Their years together were good. He was already gone. All she had to do for peace was to let him go.

It is when Maytree returns with dying Deary that Lou becomes well rounded. Her twenty years without Maytree have, if we believe her, done her good.

She ignored whatever did not interest her. With those blows she opened her days like a piñata. A hundred freedoms fell on her. She hitched free years to her lifespan like a kite tail.

He shows up one cold night at his dune shack ceded to Lou. “Well, come in,” she says as if he was always out there in the dark strolling down the shore. As if mending a run away husband and tending to his run away dying mistress was the most natural thing in the world. Lou’s love is always right there.

It is Maytree who asks love’s questions in red-speckled notebooks and then black. What is the point of love’s eighteen months of passion, its surprising reoccurrence, did he stop loving Lou once he took off with Deary?

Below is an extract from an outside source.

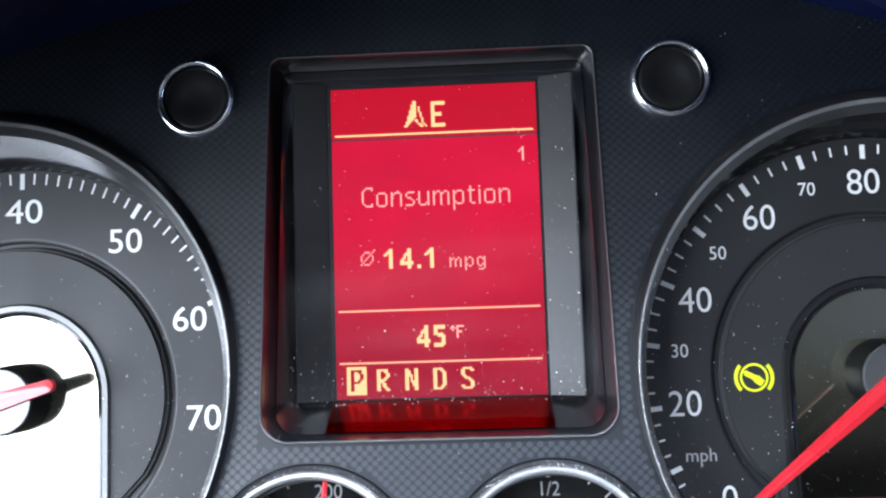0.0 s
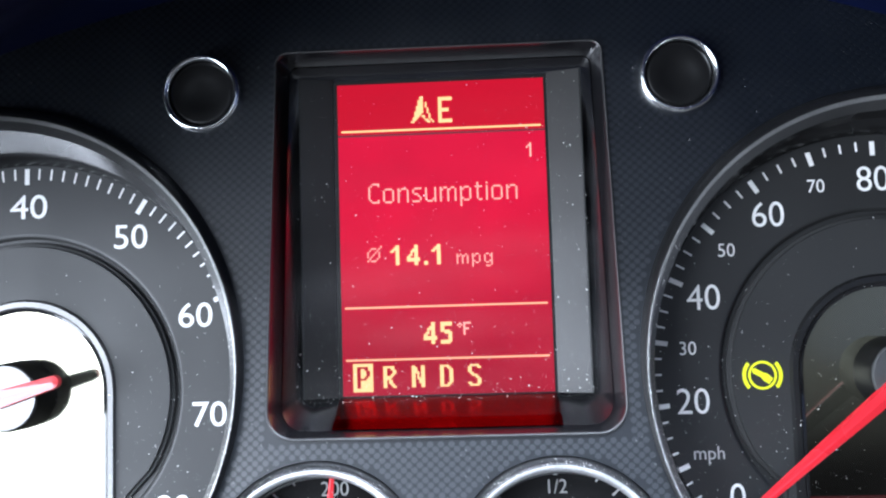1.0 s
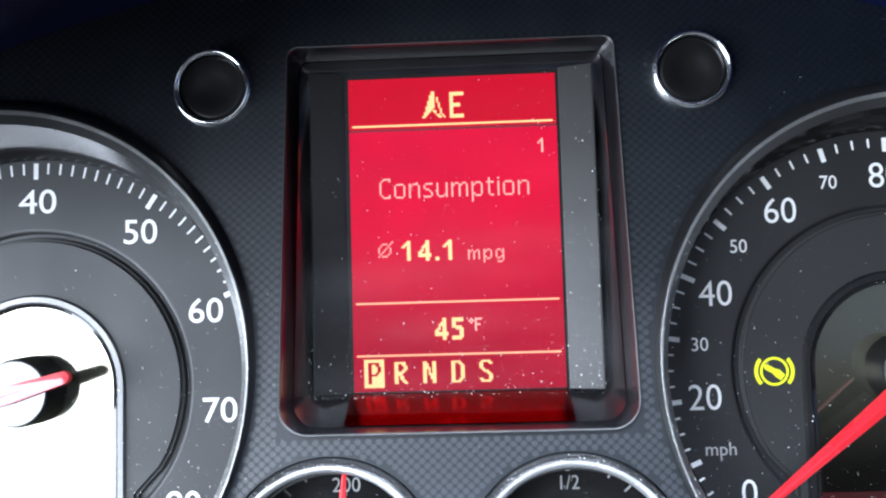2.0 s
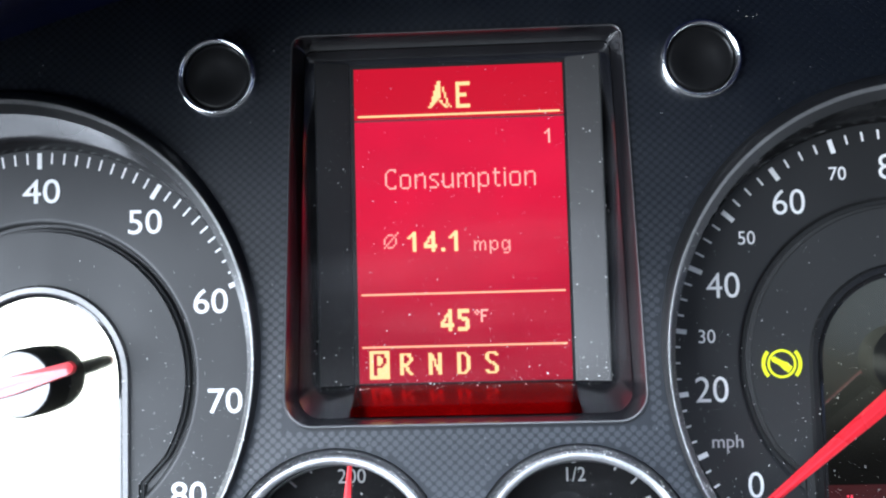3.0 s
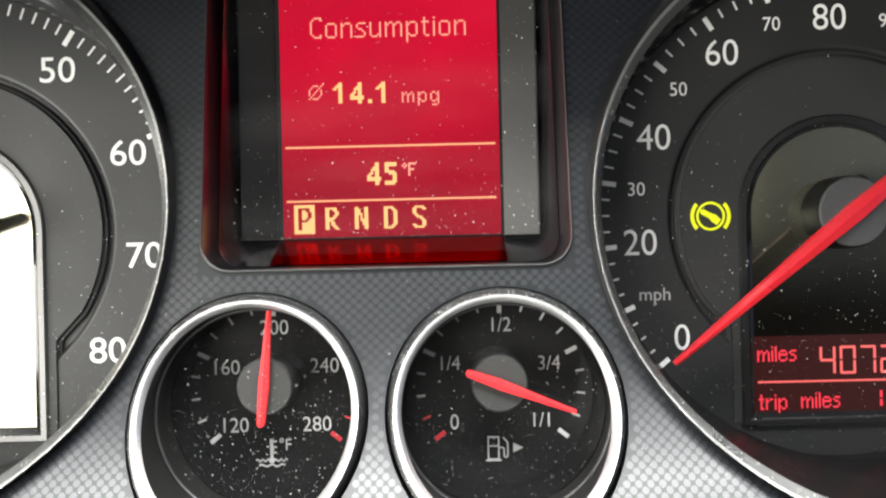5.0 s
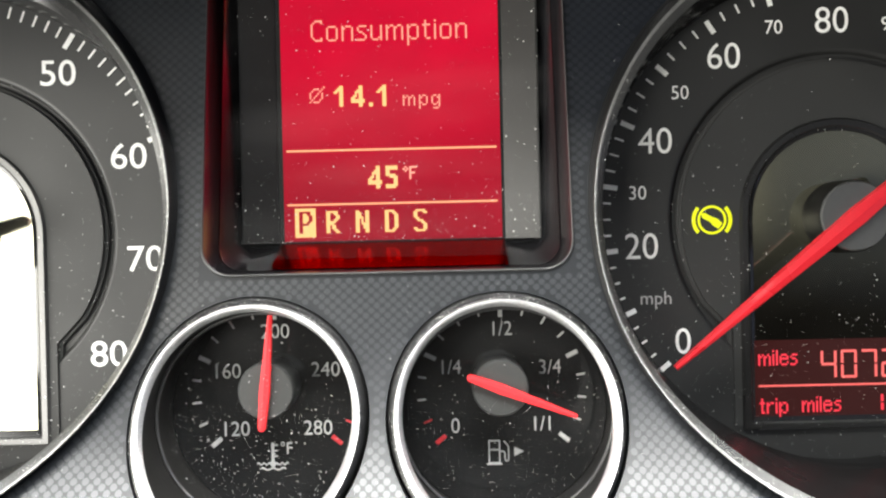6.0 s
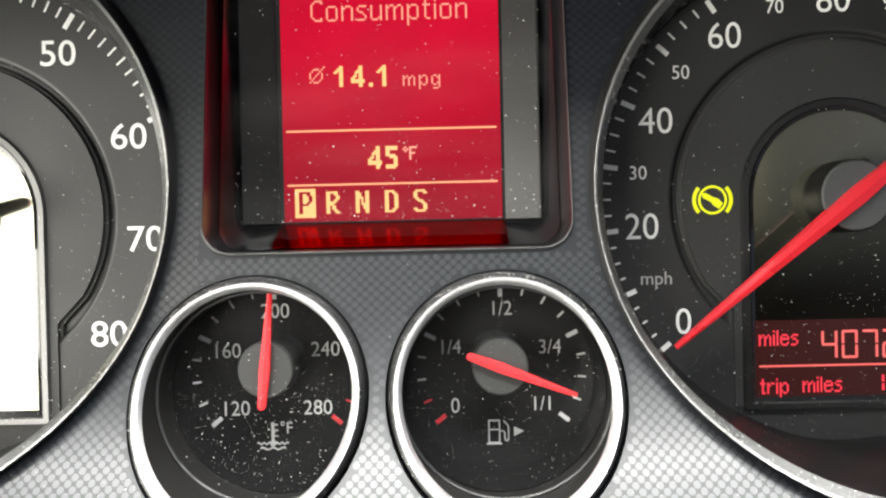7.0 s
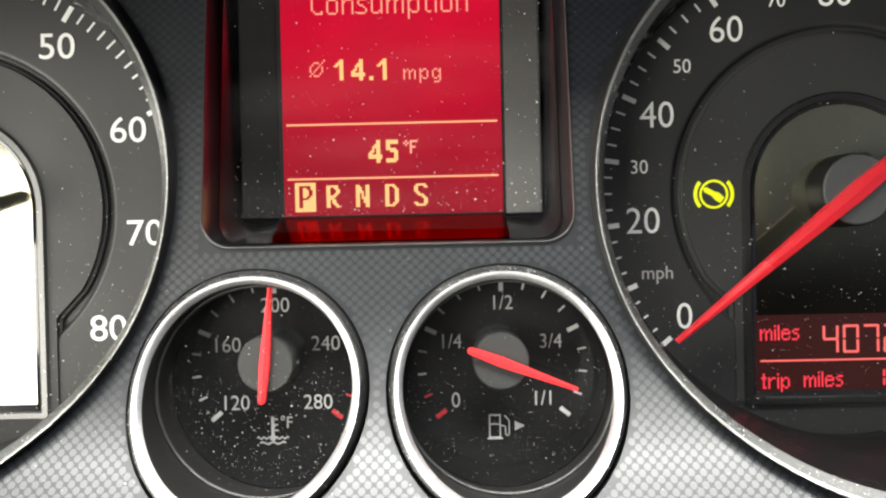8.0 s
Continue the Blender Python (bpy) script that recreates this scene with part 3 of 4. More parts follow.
# ---- small gauges ----
def small_gauge(name, c, hub, opening, label):
    cx, cz = c
    hx, hz = hub
    t = thing(name, (cx, 0.0, cz - 0.02), label, "gauge", "small gauges")
    ox, oz = opening
    f = bezel_y
    rim = [(0.0231, 0.0010), (0.02285, -0.0005), (0.0225, -0.0014), (0.0221, -0.0020), (0.0217, -0.00225), (0.0213, -0.0023), (0.0209, -0.0021), (0.0206, -0.0017), (0.0202, -0.0008)]
    part("flank", loft("flank", [circle(ox, oz, r, lambda z, d=d: f(z) + d, 96) for r, d in rim[:5]], FLANK), t, "black outer flank of the ring")
    part("ring", loft("ring", [circle(ox, oz, r, lambda z, d=d: f(z) + d, 96) for r, d in rim[4:]], CHROME), t, "rounded satin metal ring, dusty along its edge")
    lx, lz, ly = (ox + 0.6 * cx) / 1.6 + 0.0004, oz - 0.0018, -0.0150
    wall = [circle(ox, oz, 0.0202, lambda z: f(z) - 0.0008, 96), circle(lx, lz, 0.0219, lambda z: max(ly, f(z) + 0.0006), 96), circle(cx, cz - 0.0035, 0.0222, -0.0104, 96), circle(cx, cz - 0.004, 0.0226, -0.0049, 96)]
    part("inner_wall", loft("inner_wall", wall, GAUGE_WALL), t, "satin dark inner wall")
    part("lens_rim", loft("lens_rim", [circle(lx, lz, r, ly - d, 96) for r, d in ((0.0219, 0.0), (0.0218, 0.0003), (0.0215, 0.0004), (0.0213, 0.0002), (0.0212, -0.0002))], EDGE), t, "thin grey edge of the lens")
    lens_part = part("cover_lens", loft("cover_lens", [circle(lx, lz, 0.0213, ly, 96), circle(lx, lz, 0.0100, ly, 96)], GAUGE_LENS, smooth=False, cap=True), t, "clear dusty plastic lens")
    lens_part.visible_shadow = False
    part("dial_face", loft("dial_face", [circle(cx, cz - 0.004, 0.0224, -0.005, 96), circle(cx, cz - 0.004, 0.010, -0.005, 96)], FACE, smooth=False, cap=True), t, "black dial face")
    part("hub_cap", loft("hub_cap", [circle(hx, hz, 0.0058, -0.0051, 48), circle(hx, hz, 0.0058, -0.0124, 48), circle(hx, hz, 0.0055, -0.0130, 48), circle(hx, hz, 0.002, -0.0130, 48)], GAUGE_HUB, smooth=False, cap=True), t, "round grey hub cap")
    return t


def small_ticks(t, c, rows):
    cx, cz = c
    for a, r_in, r_out, w, mat in rows:
        part("tick", prism("tick", [(-w / 2, r_in), (w / 2, r_in), (w / 2, r_out), (-w / 2, r_out)], -0.0049, -0.00508, mat), t, "", turn(cx, cz, a))


LY = -0.00508
temp = small_gauge("temperature_gauge", TEMP, TEMP_HUB, (-0.0270, -0.0369), "small round coolant temperature gauge, needle near 200")
small_ticks(temp, TEMP, [(-129.6 + k * 16.2, 0.0155 if k % 4 == 0 else 0.0163, 0.0182, 0.0009 if k % 4 == 0 else 0.0004, GAUGE_INK if k < 15 else RED_INK) for k in range(17)])
for text, dx, dz in (("120", -33.96, -42.8), ("160", -35.6, -30.3), ("200", -25.3, -21.9), ("240", -14.6, -30.3), ("280", -16.5, -42.85)):
    part("numeral", writing("numeral", text, dx / 1000, dz / 1000, LY, 0.0031, GAUGE_INK, 0.95, -0.008), temp)
part("unit_label", writing("unit_label", "°F", -0.0234, -0.0471, LY, 0.0026, GAUGE_INK, 0.9), temp)
# thermometer symbol over two waves
IX, IZ = -0.0264, -0.0487


def wave(name, x0, x1, z, mat):
    n = 24
    v = []
    for i in range(n + 1):
        x = x0 + (x1 - x0) * i / n
        zz = z + 0.00022 * math.sin(2 * math.pi * 2.5 * i / n)
        v += [(x, LY, zz - 0.00016), (x, LY, zz + 0.00016)]
    return mesh_of(name, v, [(2 * i, 2 * i + 2, 2 * i + 3, 2 * i + 1) for i in range(n)], mat)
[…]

Their contrast: Maytree’s questioning and Lou’s simple, “Why wouldn’t I help them?” Maytree and Deary were her old friends. Lou never mentions love’s name nor the wrong Maytree did, his source of shame. And I can’t help thinking, of course she’s right.

…did he think so poorly of her, and so well of himself, that he fancied his chucking her and Pete for Deary had left her ruined and angry for twenty years? Surely he know her better than that. Surely!—or else he really would insult her.

“If love counts.” How does it not? That’s all this book is about. The most tranquil love story every written. Love like the tides, like the dunes, like the stars, stories told to go on. Annie Dillard stuns in this magical book. A book to remind why books are written. The Maytrees is beautiful.